— PROVIDED DATA —
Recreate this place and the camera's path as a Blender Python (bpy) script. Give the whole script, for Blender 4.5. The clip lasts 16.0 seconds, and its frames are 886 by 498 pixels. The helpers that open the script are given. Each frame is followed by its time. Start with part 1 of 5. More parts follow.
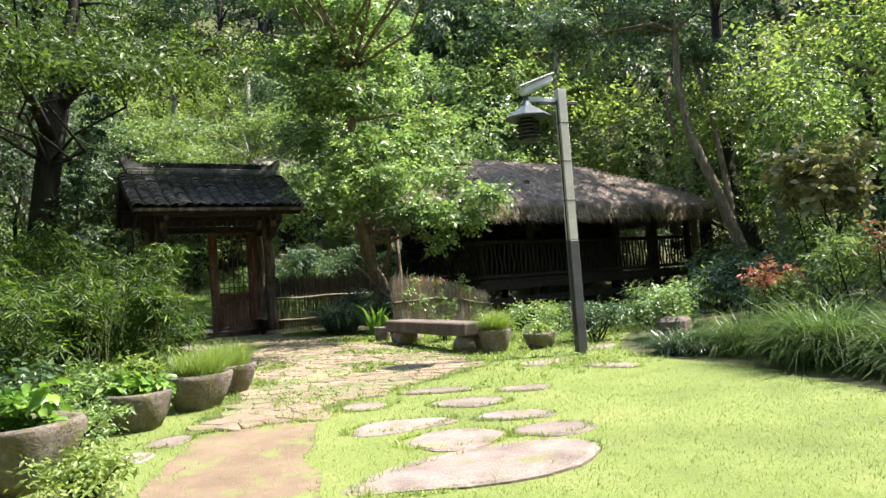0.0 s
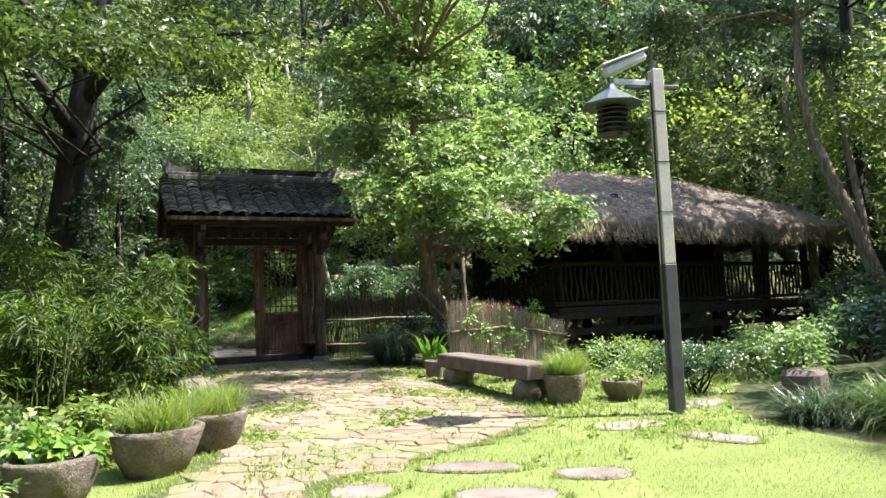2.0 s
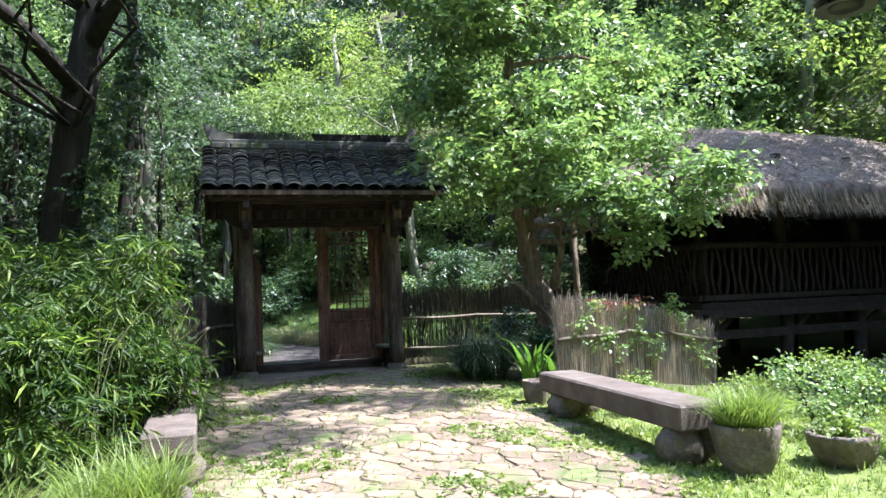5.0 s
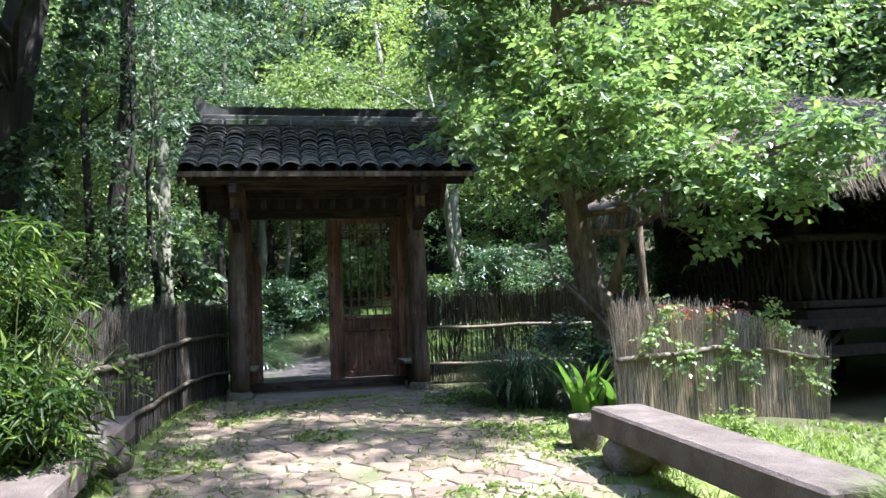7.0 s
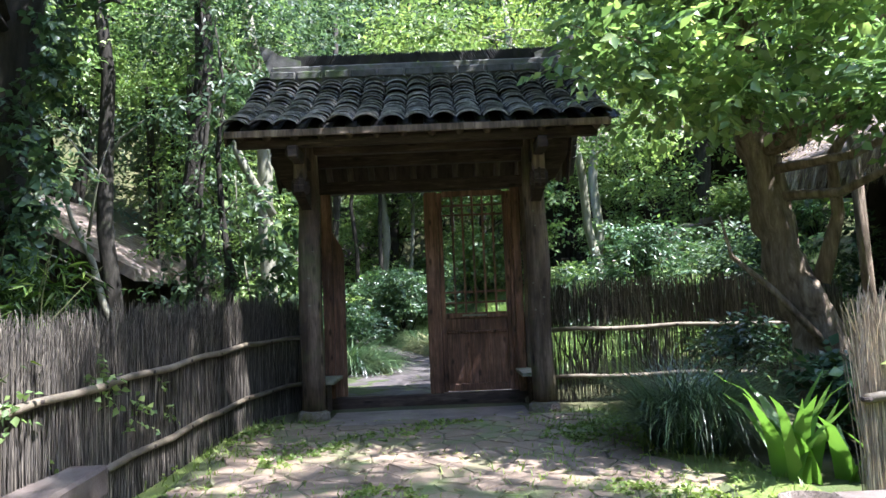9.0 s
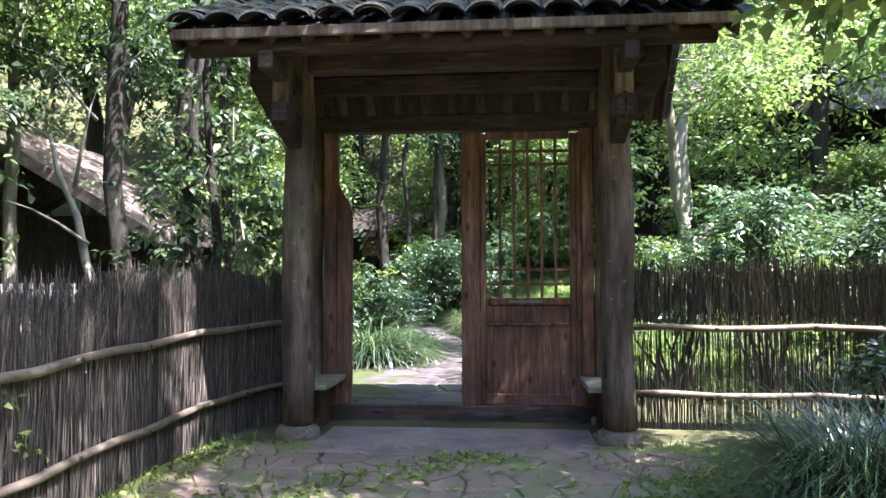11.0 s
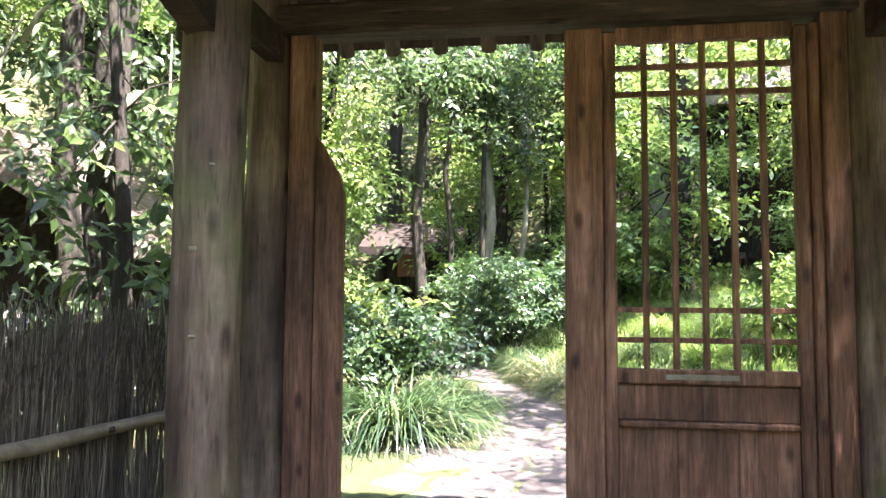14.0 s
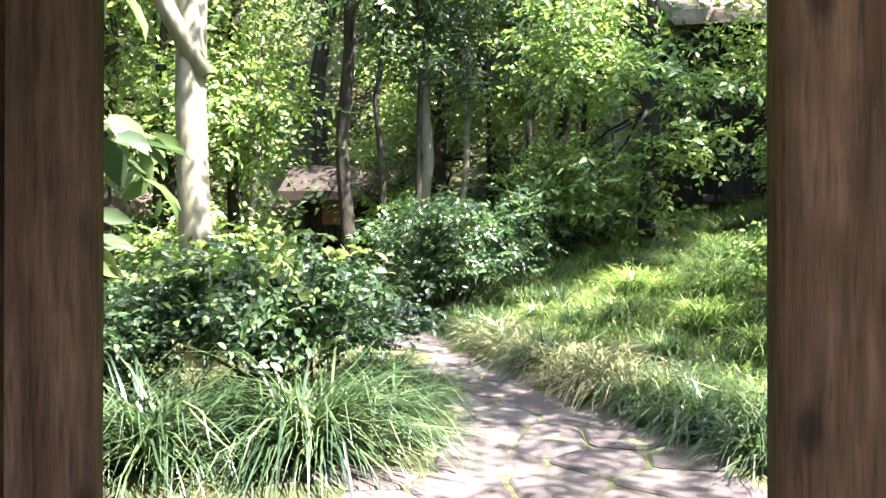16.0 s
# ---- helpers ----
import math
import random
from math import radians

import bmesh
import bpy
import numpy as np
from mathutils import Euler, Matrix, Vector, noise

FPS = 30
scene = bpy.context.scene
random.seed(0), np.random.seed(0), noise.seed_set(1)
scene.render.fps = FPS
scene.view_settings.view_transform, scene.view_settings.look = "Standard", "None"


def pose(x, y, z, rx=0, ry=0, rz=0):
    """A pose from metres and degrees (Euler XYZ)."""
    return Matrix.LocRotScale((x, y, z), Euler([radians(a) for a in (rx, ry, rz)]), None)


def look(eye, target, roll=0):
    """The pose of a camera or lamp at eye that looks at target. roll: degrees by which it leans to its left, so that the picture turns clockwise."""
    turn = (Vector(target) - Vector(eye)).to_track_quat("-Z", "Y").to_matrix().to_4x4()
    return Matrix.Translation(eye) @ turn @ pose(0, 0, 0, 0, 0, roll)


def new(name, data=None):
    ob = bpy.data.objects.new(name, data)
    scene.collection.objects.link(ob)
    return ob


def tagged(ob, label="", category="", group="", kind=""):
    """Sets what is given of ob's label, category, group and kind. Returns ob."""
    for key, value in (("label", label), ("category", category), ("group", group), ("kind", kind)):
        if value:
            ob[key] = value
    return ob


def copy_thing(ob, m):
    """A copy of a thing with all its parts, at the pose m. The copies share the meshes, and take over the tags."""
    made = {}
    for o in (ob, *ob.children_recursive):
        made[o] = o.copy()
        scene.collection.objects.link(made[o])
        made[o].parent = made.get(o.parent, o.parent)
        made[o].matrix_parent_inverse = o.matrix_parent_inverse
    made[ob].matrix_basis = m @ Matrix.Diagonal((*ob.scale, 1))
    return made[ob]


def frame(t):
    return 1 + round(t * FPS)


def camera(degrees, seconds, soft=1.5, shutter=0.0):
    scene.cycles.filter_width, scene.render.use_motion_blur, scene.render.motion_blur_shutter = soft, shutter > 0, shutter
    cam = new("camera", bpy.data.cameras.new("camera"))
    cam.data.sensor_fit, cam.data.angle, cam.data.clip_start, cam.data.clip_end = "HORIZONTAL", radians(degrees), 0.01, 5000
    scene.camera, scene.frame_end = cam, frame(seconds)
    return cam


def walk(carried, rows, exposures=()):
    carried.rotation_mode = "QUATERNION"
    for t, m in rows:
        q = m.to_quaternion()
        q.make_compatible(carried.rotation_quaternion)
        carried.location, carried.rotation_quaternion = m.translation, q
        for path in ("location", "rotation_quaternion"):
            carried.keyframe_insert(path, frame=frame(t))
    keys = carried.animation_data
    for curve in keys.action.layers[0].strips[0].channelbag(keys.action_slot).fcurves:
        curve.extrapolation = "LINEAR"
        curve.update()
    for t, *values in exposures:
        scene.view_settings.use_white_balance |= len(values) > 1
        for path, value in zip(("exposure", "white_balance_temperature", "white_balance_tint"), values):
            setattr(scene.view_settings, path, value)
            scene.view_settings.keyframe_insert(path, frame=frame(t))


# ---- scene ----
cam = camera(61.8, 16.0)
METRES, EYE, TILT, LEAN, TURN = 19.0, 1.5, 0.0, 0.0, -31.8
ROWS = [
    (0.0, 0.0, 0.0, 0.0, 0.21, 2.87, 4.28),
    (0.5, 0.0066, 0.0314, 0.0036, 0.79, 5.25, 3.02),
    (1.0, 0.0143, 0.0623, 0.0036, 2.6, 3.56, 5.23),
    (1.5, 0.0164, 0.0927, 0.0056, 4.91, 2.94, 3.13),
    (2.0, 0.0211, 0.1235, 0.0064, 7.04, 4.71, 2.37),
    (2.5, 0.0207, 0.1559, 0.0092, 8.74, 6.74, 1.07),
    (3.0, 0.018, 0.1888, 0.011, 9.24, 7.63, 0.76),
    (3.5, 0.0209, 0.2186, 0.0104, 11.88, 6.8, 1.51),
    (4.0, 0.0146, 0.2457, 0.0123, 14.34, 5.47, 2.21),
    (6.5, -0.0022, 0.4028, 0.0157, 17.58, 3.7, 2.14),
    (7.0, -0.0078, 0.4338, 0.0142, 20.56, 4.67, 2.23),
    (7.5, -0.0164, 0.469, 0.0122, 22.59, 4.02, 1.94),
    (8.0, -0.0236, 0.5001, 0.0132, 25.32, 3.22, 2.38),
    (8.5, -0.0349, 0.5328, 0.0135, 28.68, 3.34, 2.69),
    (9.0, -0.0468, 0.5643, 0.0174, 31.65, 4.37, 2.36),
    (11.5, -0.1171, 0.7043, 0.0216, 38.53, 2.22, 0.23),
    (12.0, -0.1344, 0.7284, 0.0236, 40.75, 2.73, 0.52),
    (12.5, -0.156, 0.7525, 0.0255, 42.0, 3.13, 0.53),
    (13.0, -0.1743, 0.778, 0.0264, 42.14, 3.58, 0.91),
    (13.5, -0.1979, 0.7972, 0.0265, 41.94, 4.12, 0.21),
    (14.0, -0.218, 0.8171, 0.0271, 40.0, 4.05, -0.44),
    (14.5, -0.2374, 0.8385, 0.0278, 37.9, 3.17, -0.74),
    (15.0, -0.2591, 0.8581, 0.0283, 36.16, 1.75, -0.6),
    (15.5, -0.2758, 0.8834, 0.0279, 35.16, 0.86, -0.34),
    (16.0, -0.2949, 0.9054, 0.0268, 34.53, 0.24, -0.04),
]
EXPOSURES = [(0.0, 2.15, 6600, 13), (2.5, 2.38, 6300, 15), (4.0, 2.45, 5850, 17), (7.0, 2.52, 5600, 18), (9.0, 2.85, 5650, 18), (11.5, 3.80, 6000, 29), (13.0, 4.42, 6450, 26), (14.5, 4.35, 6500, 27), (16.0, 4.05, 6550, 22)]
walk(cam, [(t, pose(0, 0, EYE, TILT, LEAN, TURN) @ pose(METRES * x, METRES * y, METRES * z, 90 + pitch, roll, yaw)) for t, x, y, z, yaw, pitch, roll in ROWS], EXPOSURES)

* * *

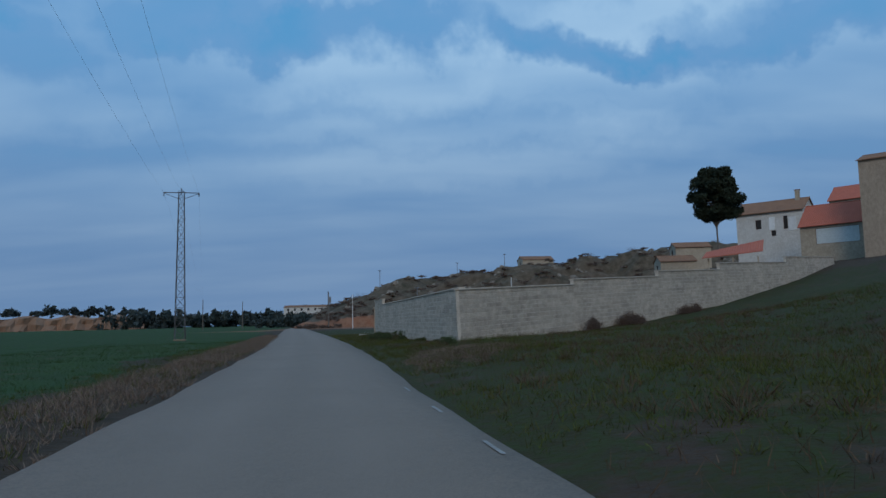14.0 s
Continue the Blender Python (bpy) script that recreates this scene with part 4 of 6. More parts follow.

— CHALLENGE —
Go through the material above and copy each line that has the word "given".

— RESULT —
Recreate this place and the camera's path as a Blender Python (bpy) script. Give the whole script, for Blender 4.5. The clip lasts 16.0 seconds, and its frames are 886 by 498 pixels. The helpers that open the script are given. Each frame is followed by its time. Start with part 1 of 5. More parts follow.
    """Sets what is given of ob's label, category, group and kind. Returns ob."""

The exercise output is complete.